(Records from a data collection)
_ _ _ _ _ _ _

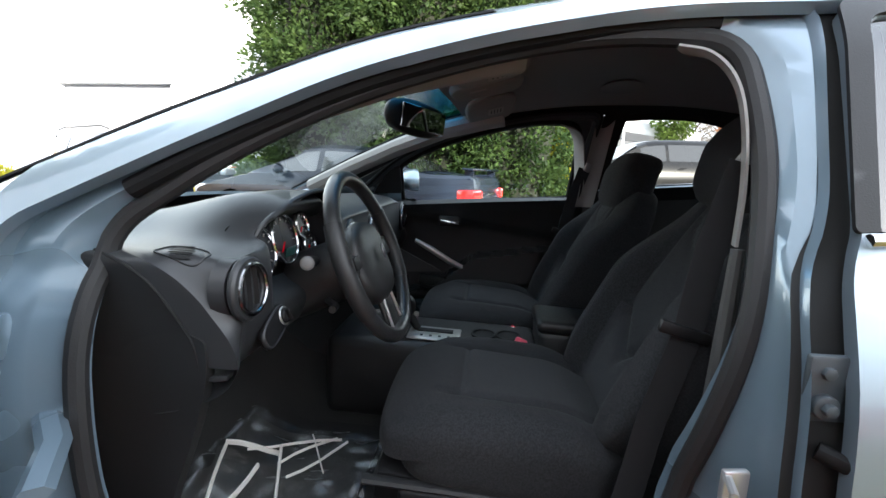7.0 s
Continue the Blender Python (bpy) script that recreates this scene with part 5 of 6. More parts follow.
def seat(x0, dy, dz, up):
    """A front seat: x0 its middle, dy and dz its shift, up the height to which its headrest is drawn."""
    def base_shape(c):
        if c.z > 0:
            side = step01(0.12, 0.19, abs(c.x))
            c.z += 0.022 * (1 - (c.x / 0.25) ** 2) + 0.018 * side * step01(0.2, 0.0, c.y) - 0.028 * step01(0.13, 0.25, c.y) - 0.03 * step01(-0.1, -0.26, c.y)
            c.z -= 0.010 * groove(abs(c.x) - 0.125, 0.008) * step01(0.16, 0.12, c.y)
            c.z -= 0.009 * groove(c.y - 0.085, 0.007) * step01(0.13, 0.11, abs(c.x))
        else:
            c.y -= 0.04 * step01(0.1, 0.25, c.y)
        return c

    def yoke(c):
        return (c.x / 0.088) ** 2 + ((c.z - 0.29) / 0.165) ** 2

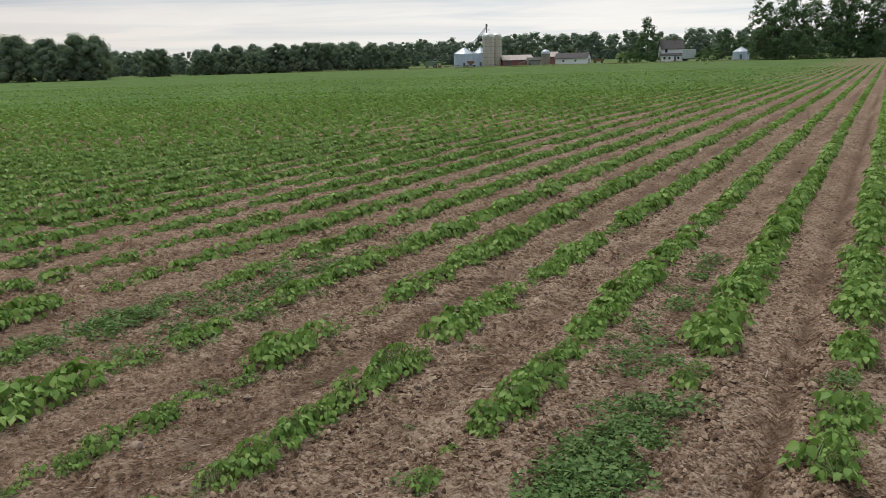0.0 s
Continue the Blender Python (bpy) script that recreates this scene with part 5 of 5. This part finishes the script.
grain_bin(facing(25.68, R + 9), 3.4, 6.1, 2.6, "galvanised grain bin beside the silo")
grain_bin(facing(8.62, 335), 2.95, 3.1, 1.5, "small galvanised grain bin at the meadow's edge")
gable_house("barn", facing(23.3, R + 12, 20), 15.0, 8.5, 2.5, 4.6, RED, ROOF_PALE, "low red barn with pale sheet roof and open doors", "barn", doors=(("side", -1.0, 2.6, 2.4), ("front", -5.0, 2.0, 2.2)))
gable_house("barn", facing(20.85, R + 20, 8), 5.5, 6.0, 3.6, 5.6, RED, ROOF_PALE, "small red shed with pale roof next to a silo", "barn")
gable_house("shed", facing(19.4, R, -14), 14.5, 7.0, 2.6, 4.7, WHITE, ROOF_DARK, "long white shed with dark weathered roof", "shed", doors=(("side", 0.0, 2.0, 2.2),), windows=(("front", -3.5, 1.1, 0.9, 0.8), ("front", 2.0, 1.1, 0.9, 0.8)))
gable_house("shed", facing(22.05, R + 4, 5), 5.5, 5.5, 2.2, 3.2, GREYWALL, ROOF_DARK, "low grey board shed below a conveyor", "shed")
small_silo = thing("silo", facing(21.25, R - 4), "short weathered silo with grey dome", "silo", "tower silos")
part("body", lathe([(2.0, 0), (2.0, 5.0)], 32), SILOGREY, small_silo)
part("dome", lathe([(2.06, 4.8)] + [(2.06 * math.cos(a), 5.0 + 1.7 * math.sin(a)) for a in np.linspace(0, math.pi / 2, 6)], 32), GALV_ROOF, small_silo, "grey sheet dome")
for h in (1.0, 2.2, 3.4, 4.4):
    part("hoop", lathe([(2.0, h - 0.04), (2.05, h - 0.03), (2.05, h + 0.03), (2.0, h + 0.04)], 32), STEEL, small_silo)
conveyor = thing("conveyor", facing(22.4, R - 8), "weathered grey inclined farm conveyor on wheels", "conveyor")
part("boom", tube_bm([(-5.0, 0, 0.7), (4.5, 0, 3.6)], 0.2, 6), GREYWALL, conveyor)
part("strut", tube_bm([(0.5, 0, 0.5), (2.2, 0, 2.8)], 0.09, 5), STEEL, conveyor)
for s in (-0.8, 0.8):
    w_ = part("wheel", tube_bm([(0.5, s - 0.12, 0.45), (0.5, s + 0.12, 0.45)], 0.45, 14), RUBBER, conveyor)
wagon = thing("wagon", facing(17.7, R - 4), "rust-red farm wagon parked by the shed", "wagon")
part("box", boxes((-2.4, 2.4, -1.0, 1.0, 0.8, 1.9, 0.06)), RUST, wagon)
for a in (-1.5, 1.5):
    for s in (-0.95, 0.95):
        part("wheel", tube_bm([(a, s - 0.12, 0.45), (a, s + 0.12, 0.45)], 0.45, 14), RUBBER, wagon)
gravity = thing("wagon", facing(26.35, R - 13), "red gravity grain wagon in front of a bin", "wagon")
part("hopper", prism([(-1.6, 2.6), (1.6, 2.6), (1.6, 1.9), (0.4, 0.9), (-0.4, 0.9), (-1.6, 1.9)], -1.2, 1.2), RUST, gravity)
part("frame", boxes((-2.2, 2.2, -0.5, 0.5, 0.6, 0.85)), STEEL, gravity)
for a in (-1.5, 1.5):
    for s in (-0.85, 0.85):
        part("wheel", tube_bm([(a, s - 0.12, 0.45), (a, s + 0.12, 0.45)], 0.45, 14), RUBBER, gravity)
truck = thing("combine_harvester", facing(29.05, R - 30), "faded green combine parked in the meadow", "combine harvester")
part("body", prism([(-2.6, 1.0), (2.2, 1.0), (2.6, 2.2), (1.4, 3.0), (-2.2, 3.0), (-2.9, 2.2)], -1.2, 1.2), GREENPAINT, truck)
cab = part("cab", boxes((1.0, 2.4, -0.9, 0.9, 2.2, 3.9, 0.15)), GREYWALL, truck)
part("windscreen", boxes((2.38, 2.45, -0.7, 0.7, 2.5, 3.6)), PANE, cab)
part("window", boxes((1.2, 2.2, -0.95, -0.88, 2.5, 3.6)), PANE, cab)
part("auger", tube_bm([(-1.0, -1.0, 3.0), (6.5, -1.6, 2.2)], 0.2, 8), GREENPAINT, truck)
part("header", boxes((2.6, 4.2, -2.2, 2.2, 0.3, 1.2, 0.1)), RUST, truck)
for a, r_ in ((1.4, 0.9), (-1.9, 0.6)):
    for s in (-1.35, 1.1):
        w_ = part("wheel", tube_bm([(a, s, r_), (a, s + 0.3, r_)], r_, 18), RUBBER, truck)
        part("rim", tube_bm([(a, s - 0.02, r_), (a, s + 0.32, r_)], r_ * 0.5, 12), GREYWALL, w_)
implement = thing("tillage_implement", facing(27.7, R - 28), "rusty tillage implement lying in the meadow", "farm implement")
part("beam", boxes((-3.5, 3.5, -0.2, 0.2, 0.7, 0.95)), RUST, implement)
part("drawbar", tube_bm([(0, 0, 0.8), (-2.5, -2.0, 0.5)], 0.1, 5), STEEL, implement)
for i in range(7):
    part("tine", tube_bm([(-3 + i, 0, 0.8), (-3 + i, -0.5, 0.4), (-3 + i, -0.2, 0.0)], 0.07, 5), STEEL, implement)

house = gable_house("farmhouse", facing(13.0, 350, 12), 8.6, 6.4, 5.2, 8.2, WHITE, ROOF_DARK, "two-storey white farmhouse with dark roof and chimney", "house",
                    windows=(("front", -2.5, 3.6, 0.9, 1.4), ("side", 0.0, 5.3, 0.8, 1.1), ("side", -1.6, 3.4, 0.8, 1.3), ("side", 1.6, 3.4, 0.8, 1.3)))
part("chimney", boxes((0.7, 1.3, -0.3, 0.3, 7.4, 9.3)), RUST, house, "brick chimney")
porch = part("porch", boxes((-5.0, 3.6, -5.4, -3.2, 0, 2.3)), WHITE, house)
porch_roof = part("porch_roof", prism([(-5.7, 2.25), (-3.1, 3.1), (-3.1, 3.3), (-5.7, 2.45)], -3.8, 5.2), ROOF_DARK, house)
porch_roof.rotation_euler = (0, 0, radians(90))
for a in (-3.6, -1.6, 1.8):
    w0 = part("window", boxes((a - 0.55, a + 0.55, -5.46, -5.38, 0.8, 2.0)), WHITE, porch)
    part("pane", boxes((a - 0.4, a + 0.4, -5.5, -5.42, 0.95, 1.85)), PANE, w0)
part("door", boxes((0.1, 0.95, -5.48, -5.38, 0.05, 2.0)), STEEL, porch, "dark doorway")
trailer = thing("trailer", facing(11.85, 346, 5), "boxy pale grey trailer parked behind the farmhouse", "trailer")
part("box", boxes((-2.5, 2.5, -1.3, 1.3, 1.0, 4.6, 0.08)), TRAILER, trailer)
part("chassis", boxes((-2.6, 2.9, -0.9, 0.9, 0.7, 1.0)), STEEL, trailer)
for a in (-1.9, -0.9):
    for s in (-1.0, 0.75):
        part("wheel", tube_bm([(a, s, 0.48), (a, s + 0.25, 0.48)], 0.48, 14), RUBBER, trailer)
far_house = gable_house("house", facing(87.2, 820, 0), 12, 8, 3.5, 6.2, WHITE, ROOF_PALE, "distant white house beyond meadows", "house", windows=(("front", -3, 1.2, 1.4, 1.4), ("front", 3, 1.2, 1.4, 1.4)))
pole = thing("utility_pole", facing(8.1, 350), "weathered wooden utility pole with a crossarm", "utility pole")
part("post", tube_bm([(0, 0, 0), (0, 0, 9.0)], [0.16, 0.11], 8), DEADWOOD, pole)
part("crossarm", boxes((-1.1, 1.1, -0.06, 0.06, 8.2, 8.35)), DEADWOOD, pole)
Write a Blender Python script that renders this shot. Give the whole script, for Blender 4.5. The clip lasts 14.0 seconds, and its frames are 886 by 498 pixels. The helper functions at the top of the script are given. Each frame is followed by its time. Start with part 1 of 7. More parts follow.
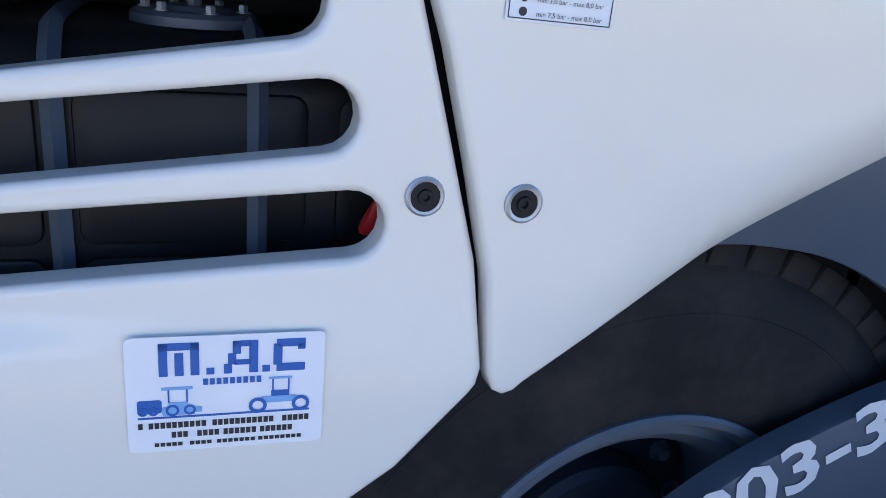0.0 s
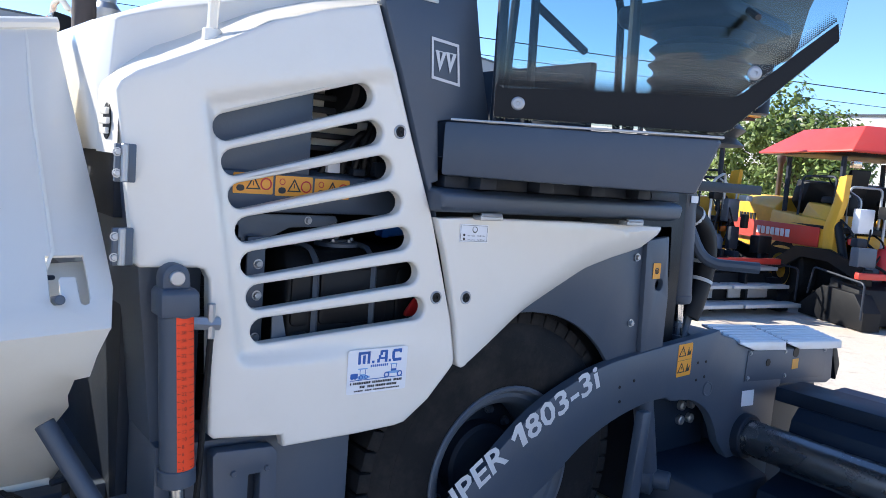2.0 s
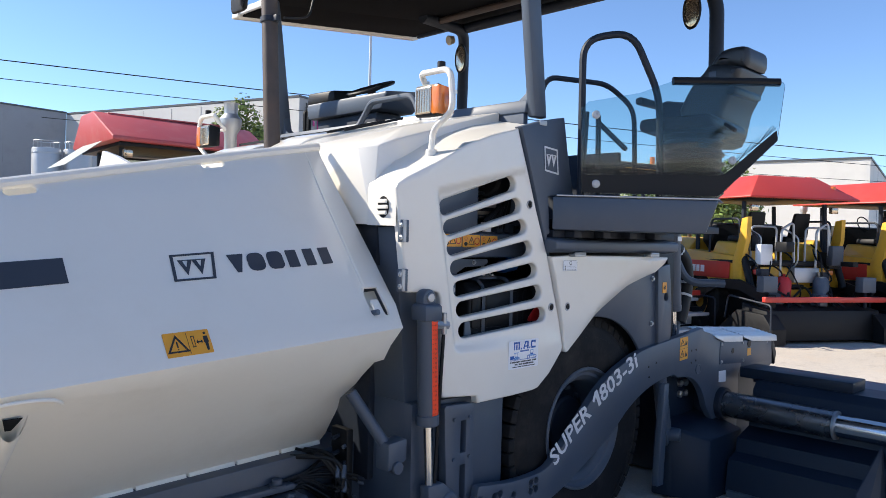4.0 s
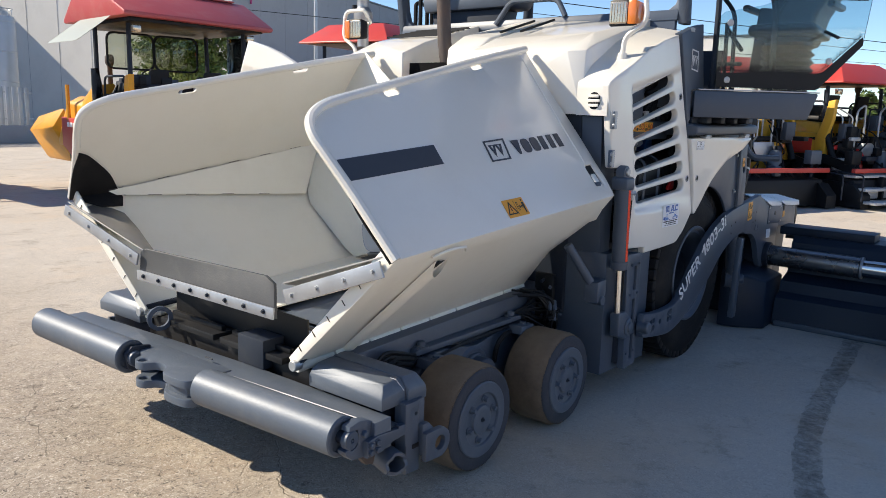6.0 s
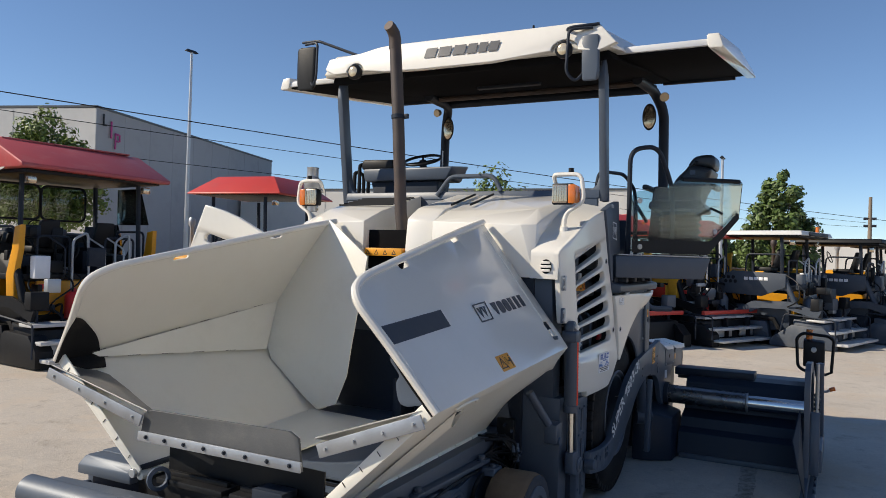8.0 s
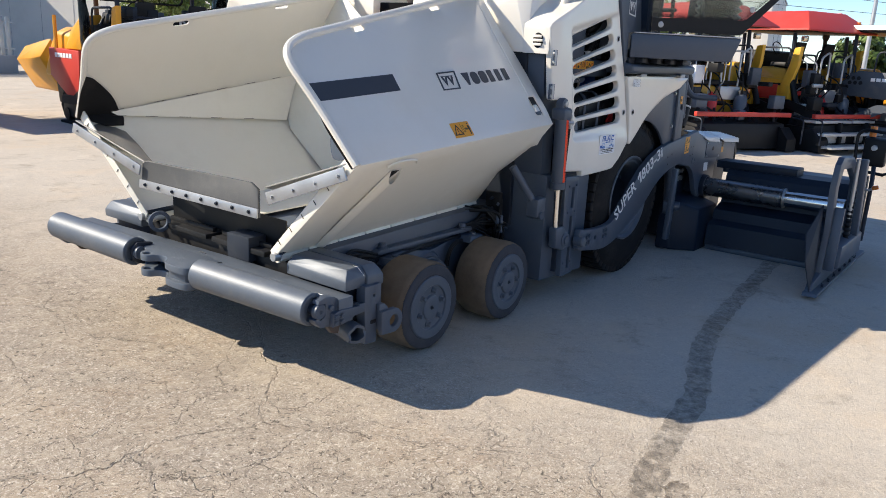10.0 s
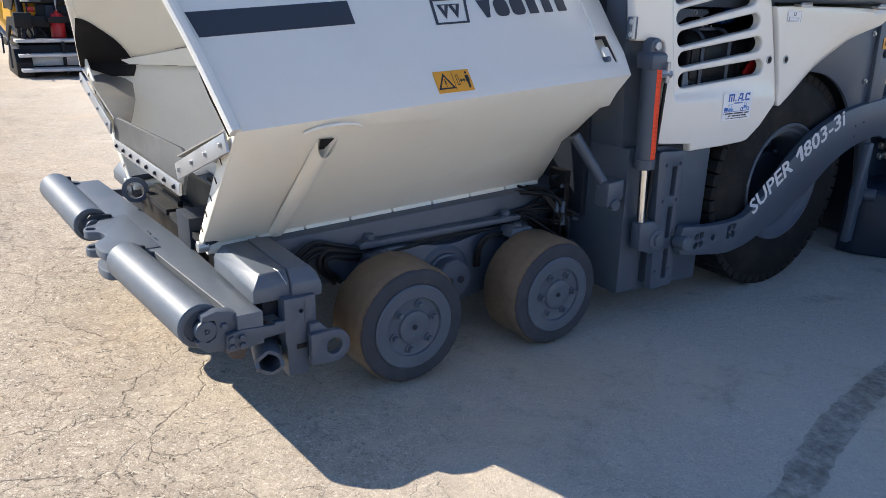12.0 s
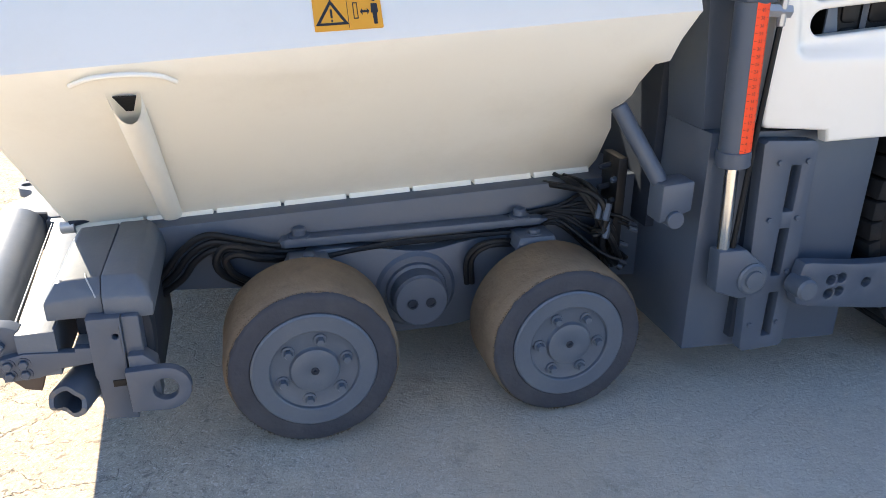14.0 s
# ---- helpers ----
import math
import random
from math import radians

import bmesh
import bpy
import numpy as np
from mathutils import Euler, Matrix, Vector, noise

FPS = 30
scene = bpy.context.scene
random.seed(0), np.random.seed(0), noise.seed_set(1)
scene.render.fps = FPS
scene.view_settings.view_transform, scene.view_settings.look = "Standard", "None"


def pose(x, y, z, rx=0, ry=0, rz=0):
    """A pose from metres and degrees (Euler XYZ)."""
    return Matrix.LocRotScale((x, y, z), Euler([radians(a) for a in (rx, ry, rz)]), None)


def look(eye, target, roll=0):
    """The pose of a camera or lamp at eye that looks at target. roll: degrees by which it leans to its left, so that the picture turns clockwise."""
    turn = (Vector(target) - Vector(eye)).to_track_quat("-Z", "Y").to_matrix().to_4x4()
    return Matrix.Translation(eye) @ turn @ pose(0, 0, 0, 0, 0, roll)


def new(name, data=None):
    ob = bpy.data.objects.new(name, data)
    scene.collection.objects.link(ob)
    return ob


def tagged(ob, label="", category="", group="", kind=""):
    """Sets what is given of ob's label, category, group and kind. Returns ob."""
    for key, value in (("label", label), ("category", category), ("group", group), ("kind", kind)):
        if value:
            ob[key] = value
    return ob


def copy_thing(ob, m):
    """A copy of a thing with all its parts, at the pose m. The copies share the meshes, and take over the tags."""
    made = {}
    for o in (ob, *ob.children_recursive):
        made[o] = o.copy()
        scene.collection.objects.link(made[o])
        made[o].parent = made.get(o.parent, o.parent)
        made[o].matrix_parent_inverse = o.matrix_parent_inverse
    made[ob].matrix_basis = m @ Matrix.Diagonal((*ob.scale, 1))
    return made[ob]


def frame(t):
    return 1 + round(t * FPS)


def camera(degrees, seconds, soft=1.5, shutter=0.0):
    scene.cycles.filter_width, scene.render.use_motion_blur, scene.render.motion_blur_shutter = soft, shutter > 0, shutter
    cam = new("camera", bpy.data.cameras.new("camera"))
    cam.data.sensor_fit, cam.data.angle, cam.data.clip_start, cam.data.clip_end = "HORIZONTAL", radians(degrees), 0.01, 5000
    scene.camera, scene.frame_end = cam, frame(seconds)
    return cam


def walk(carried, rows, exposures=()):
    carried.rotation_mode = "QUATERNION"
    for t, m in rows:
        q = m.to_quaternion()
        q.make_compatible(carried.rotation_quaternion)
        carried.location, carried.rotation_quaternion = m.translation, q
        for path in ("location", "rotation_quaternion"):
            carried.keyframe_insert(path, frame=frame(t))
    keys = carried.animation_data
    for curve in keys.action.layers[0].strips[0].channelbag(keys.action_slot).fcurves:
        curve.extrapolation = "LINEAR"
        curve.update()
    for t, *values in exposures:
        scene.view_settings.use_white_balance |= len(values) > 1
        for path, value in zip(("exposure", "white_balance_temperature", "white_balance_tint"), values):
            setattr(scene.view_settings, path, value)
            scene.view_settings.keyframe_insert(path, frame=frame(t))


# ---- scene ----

_ _ _ _ _ _ _

* **WHAT YOU SHOULD DO**
Exactly the lines above from the one with "ob[key] = value" to the one with "q.make_compatible(carried.rotation_quaternion)", both included, are to be quoted; leave the rest out.

* **RESULT OF THE TASK**
            ob[key] = value
    return ob


def copy_thing(ob, m):
    """A copy of a thing with all its parts, at the pose m. The copies share the meshes, and take over the tags."""
    made = {}
    for o in (ob, *ob.children_recursive):
        made[o] = o.copy()
        scene.collection.objects.link(made[o])
        made[o].parent = made.get(o.parent, o.parent)
        made[o].matrix_parent_inverse = o.matrix_parent_inverse
    made[ob].matrix_basis = m @ Matrix.Diagonal((*ob.scale, 1))
    return made[ob]


def frame(t):
    return 1 + round(t * FPS)


def camera(degrees, seconds, soft=1.5, shutter=0.0):
    scene.cycles.filter_width, scene.render.use_motion_blur, scene.render.motion_blur_shutter = soft, shutter > 0, shutter
    cam = new("camera", bpy.data.cameras.new("camera"))
    cam.data.sensor_fit, cam.data.angle, cam.data.clip_start, cam.data.clip_end = "HORIZONTAL", radians(degrees), 0.01, 5000
    scene.camera, scene.frame_end = cam, frame(seconds)
    return cam


def walk(carried, rows, exposures=()):
    carried.rotation_mode = "QUATERNION"
    for t, m in rows:
        q = m.to_quaternion()
        q.make_compatible(carried.rotation_quaternion)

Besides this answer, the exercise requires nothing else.